Patrick described his love for good debate rounds where both sides identified the crux of the debate and narrowed in on that clash. He notes, “I remember debating Chase Harrington that first NITOC in 2010 which was a big deal because he won everything, and I remember feeling a little nervous. Then in college, we debated on the same team and I learned he’s actually a dork (and a good friend) so I don’t know what I was nervous about.” Patrick also recalled his Open Interp, saying, “I got one of the judges to gasp at a big plot twist, which was fun!”

Putting successes into context was important, as Patrick mentioned, “It’s really hard to remember 10 years afterward how I ranked specifically but it’s much easier to remember the actual event competitions and friends made.”

In his current life, Patrick is pursuing his PhD in Molecular Biology at Baylor University, hoping to work in the biotech field afterward.
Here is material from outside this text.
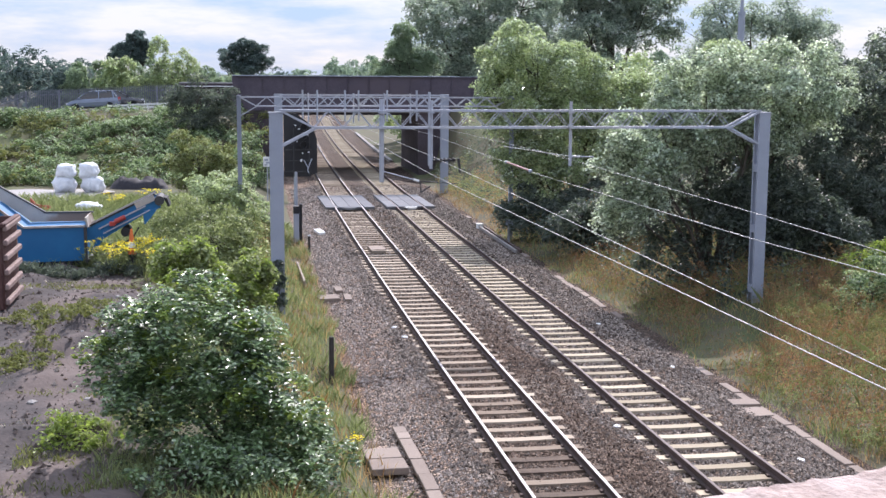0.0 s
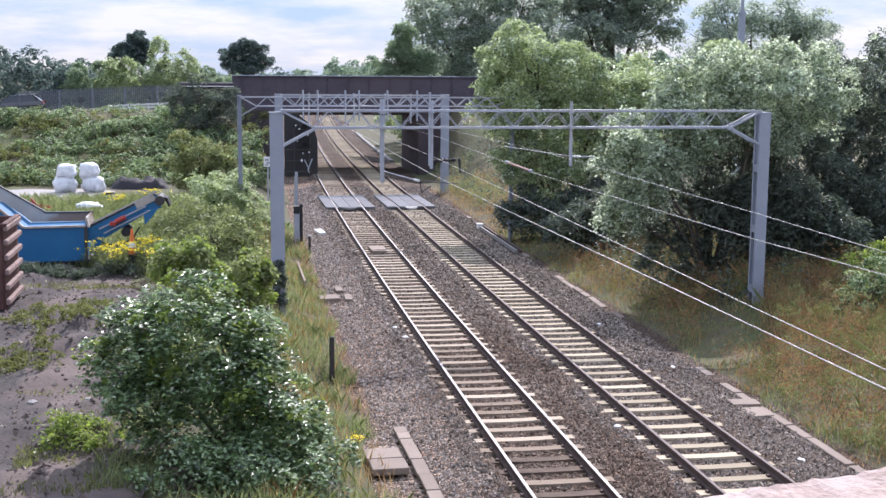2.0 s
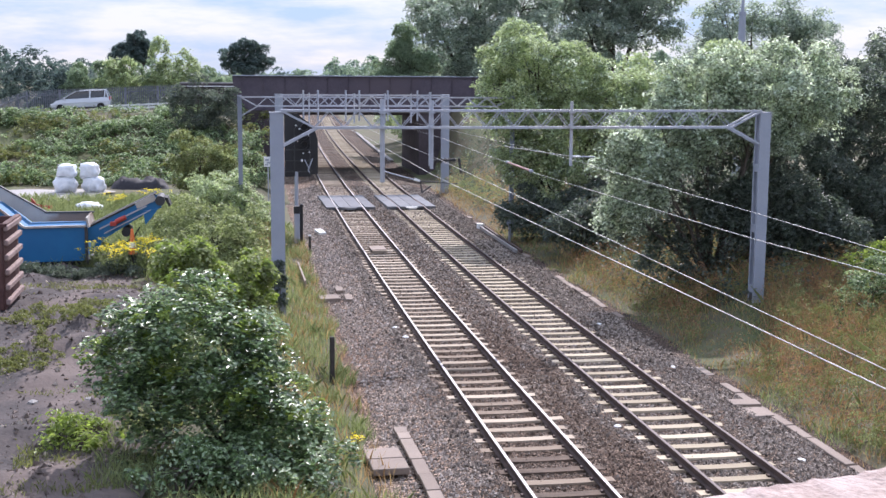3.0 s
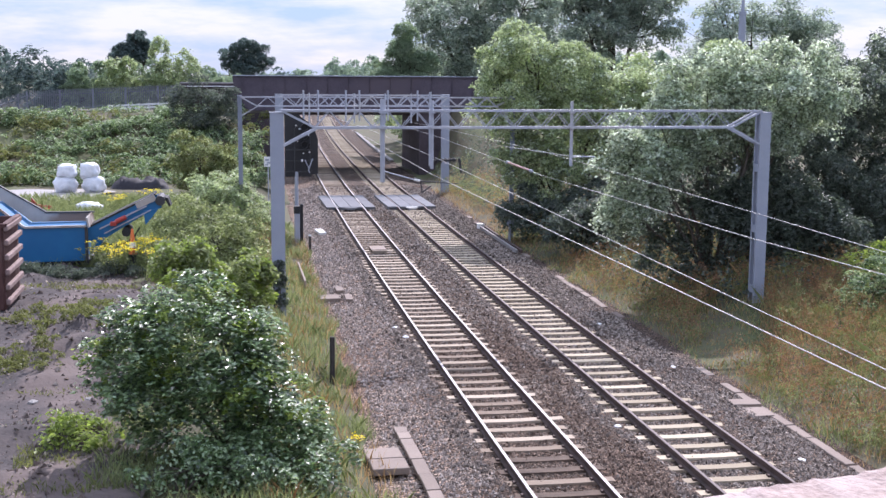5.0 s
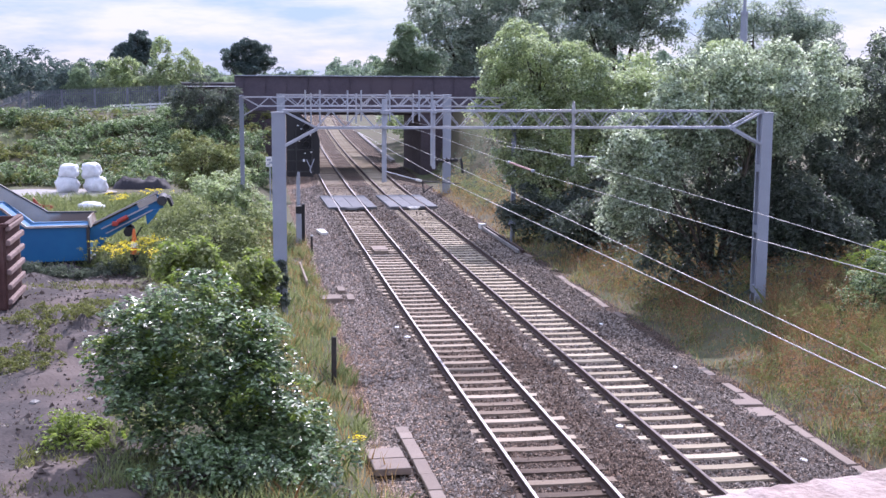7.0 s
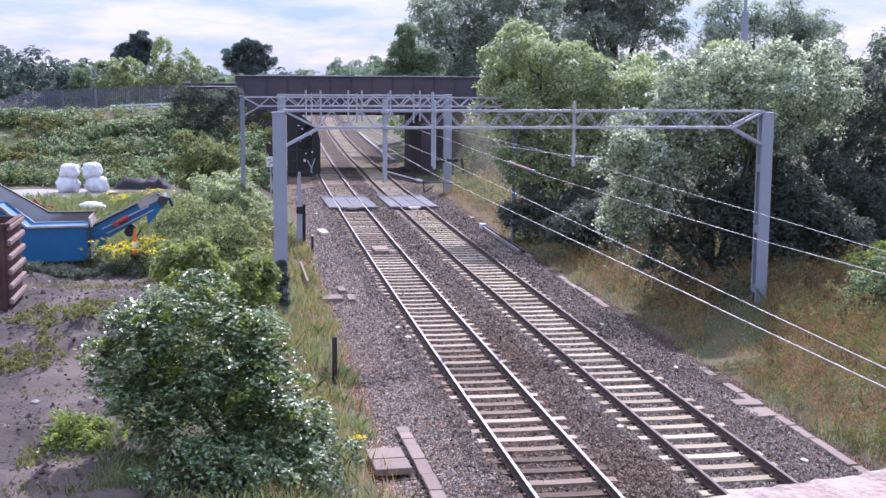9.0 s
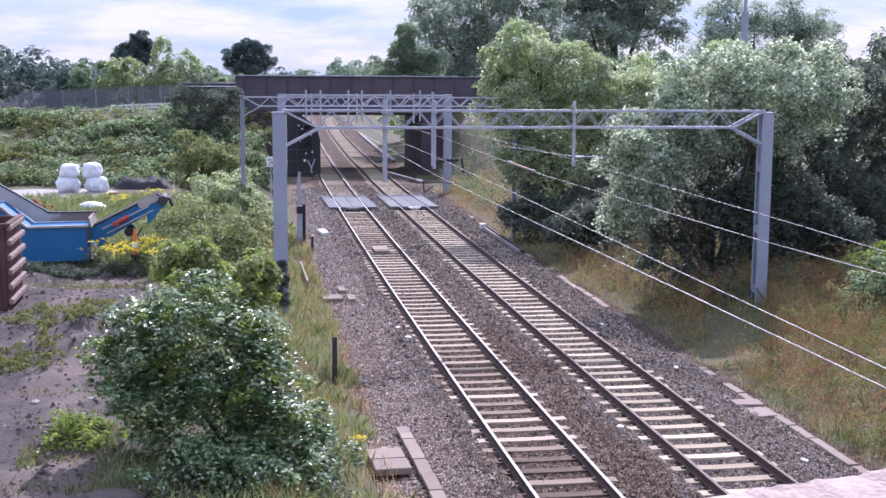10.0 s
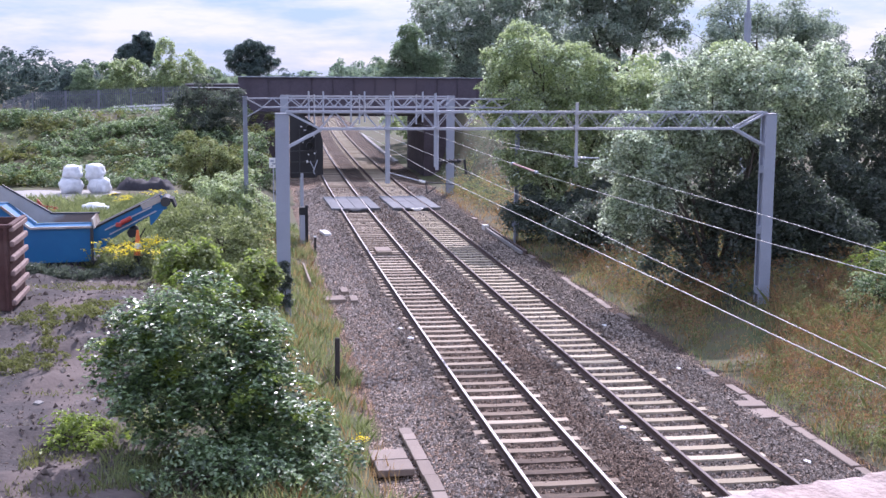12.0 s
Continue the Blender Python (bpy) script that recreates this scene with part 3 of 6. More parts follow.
def clip_mesh():
    bm = bmesh.new()
    box(bm, (0, 0, 0.02), (0.07, 0.11, 0.045), chamfer=0.012)
    me = bpy.data.meshes.new("rail_clip")
    bm.to_mesh(me)
    bm.free()
    me.materials.append(M_RUST)
    return me


def make_track(centre, clean, label, first, top):
    t = thing("railway_track", label, "railway track", group="running lines")
    for s in (-1, 1):
        rail_mesh(centre + s * 0.7525, t, top)
    good, aged = sleeper_mesh(M_SLEEPER if clean else M_SLEEPER_DIRTY, "sleeper"), sleeper_mesh(M_TIMBER, "sleeper")
    clip = clip_mesh()
    g = random.Random(5 if clean else 6)
    y = first
    while y < 215:
        if not (67.6 < y < 75.2):
            timber = not clean and (y < 23.4 and g.random() < 0.75)
            ob = new("sleeper", aged if timber else good)
            ob.parent = t
            slope = BEND * y
            ob.matrix_basis = Matrix.Translation((centre + drift(y) + g.uniform(-.02, .02), y, -0.172 + g.uniform(-0.012, 0.004))) @ Matrix.Rotation(-slope + g.uniform(-.006, .006), 4, "Z")
            if timber:
                ob["label"] = "dark timber sleeper"
            if 18 < y < 42:
                for s in (-1, 1):
                    for e in (-1, 1):
                        c = new("rail_clip", clip)
                        c.parent = ob
                        c.location = (s * 0.7525 + e * 0.095, 0, 0.0)
        y += 0.70
    return t


make_track(TRACK[0], False, "straight running line with bright worn rails on stained sleepers", 18.20, M_RAIL_TOP)
make_track(TRACK[1], True, "parallel line with rusty brown rails on pale concrete sleepers", 17.892, M_RAIL_DULL)


def loose_stones():
    """Loose ballast on the near stretch."""
    g = np.random.default_rng(11)
    n = 82000
    y = 17 + (g.random(n) ** 1.6) * 66
    u = g.uniform(3.1, 12.2, n)
    x = u + BEND * y * y / 2
    keep = np.ones(n, bool)
    for c, first in ((TRACK[0], 18.20), (TRACK[1], 17.892)):
        ph = np.mod(y - first + 0.35, 0.70) - 0.35
        keep &= ~((np.abs(u - c) < 1.22) & (np.abs(ph) < 0.15) & (g.random(n) < 0.93))
        for s in (-1, 1):
            keep &= np.abs(u - c - s * 0.7525) > 0.10
    x, y = x[keep], y[keep]
    z = np.array([bed(a, b) for a, b in zip(x, y)])
    n = len(x)
    c = np.stack([x, y, z + 0.004], 1)
    r = g.uniform(0.018, 0.040, n) * (1 + (y - 17) / 90)
    base = np.array([(1, 0, 0), (-1, 0, 0), (0, 1, 0), (0, -1, 0), (0, 0, 1), (0, 0, -1)], float)
    v = base[None] * g.uniform(0.55, 1.35, (n, 6, 1)) * r[:, None, None] + g.normal(size=(n, 6, 3)) * r[:, None, None] * 0.28 + c[:, None]
    tri = np.array([(0, 2, 4), (2, 1, 4), (1, 3, 4), (3, 0, 4), (2, 0, 5), (1, 2, 5), (3, 1, 5), (0, 3, 5)])
    off = x - BEND * y * y / 2 - TRACK[0]
    rusty = (np.abs(off - 0.55) < 1.5 + 0.2 * np.sin(y * 0.9)) & (g.random(n) < np.clip((46 - y) / 14, 0.25, 0.95))
    dusty = (off < -1.45 + 0.15 * np.sin(y * 0.7)) & ~rusty
    for sel, mat, label in ((~rusty & ~dusty, M_STONE, "loose angular grey and brown ballast stones"), (dusty, M_STONE_DUSTY, "pale dusty stones on the path beside the line"), (rusty, M_STONE_RUST, "loose ballast stones stained brown by rust and oil")):
        f = (np.arange(sel.sum()) * 6)[:, None, None] + tri[None]
        tagged(arrays_object("ballast_stones", v[sel], f.reshape(-1, 3), mat), label, "ballast", kind="stuff")


loose_stones()


def crossing():
    """Walkway panels laid across each track."""
    for c in TRACK:
        t = thing("track_crossing", "pale grey panels of a foot crossing between the rails", "crossing", group="foot crossing panels")
        y = 71.6
        for off, w in ((-1.08, 0.56), (-0.335, 0.655), (0.335, 0.655), (1.08, 0.56)):
            for j in (-1, 1):
                part("panel", boxed((c + drift(y) + off, y + j * 1.68, -0.045), (w, 3.3, 0.10), chamfer=0.012), M_PANEL, t)
        part("base_slab", boxed((c + drift(y), y, -0.105), (2.7, 6.6, 0.10)), M_PANEL, t)
        bm = prism(bmesh.new(), [(-0.35, -0.01), (0.35, -0.01), (0.18, -0.14), (-0.18, -0.14)], -0.25, 0.0)
        bmesh.ops.translate(bm, verts=bm.verts, vec=(c + drift(68) + 0.05, 68.2, 0.0))
        part("end_ramp", bm, M_WHITE if c > 8 else M_PANEL, t)


crossing()


# ---------------- overhead line ----------------
def lattice_post(parent, x, y, z0, z1, w, d):
    """Two channels joined by batten plates."""
    p = new("mast")
    p.parent = parent
    p.location = (x, y, 0)
    for s in (-1, 1):
        bm = boxed((0, s * d / 2, (z0 + z1) / 2), (w, 0.02, z1 - z0))
        for e in (-1, 1):
            box(bm, (e * (w / 2 - 0.008), s * (d / 2 - 0.045), (z0 + z1) / 2), (0.016, 0.07, z1 - z0))
        part("channel", bm, M_GREYPAINT, p)
    z = z0 + 1.2
    while z < z1:
        part("batten_plate", boxed((0, 0, z), (w - 0.01, d - 0.03, 0.24)), M_GREYPAINT, p)
        z += 1.95
    part("cap_plate", boxed((0, 0, z1 + 0.012), (w + 0.04, d + 0.05, 0.024)), M_GREYPAINT, p)
    return p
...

He works on developing antimicrobial peptides – small protein-like molecules that kill bacteria – as a new alternative to traditional antibiotics that are becoming less effective against the rapid rise of antibiotic-resistant bacteria. He also works on the microbiome – a.k.a. all of the bacteria that reside in and on the body, especially in the gut. In the future, he hopes to work for a biotech company doing microbiome research.

Patrick always enjoyed science but didn’t realize biotech research was an option, saying, “In high school and college I thought studying biology meant going to become a doctor, but then the MCAT looked hard and I had a professor suggest that I might be more interested in research. I took a couple of gap years and worked before going to grad school. I wouldn’t have expected this turn, but now I can confirm research is very rewarding (and if you ask me, way more interesting than being a doctor).”

When asked how speech and debate influenced his education, he started by saying what many of us know: Stoa helped make public speaking an asset instead of a liability, which helped with class presentations and gave him leverage against some bad exam grades! But Stoa also had a much more unexpected impact on his education and future: “I applied to CUI because I thought ‘Oh what the heck, I’ll apply to that school we do debate tournaments at’ and then I ended up going there. Actually, I won the 2011 tournament at CUI, walked straight from the front of the room to Konrad Hack (CUI Director of Forensics), and let him know that I had applied. He gave one of his characteristic ‘interested’ looks and helped answer a bunch of questions about the university. So I went to college because of Stoa. Half of the debate team at CUI was made of Stoa alum, who all became even better friends through that experience. While hanging out with those people I got introduced to one of their friends in the history department and then I married her. So I guess you can say my education/career/overall life trajectory has been influenced a lot by speech and debate.”

Patrick and his wife, Sam, got married in 2019. In Patrick’s words, Sam “puts up with my stories about speech and debate from high school and college.” He continued “Fortunately, she was not a speech and debater, so she keeps me from getting too nerdy about all that stuff.”

Patrick finished with these words: “One of the biggest things I learned since leaving debate is that you don’t convince your opponents by debating them. You are trying to persuade an objective judge. So keep that in mind next time you want to get really mad at someone on the internet or you want to start an argument at thanksgiving. Debate is a really useful activity for honing critical thinking skills, but don’t think you’re going to get in a political argument with someone and change their mind. It’s just going to make people upset, most people aren’t actually persuadable.

“One of the hardest things to do after debate is to learn to stop being a debater. Incidentally, this tip is crucial if you ever want to get married! And I’m not just making a corny old marriage joke either, you can logic your way into being the rightest as much as you want but if you really love someone, that’s of secondary or tertiary importance. So all of that is to say speech and debate teach great skills, but my recommendation is to learn when not to be a debater. Also if you don’t learn that people in the real world will just think you’re a stubborn nerd. And who wants that?”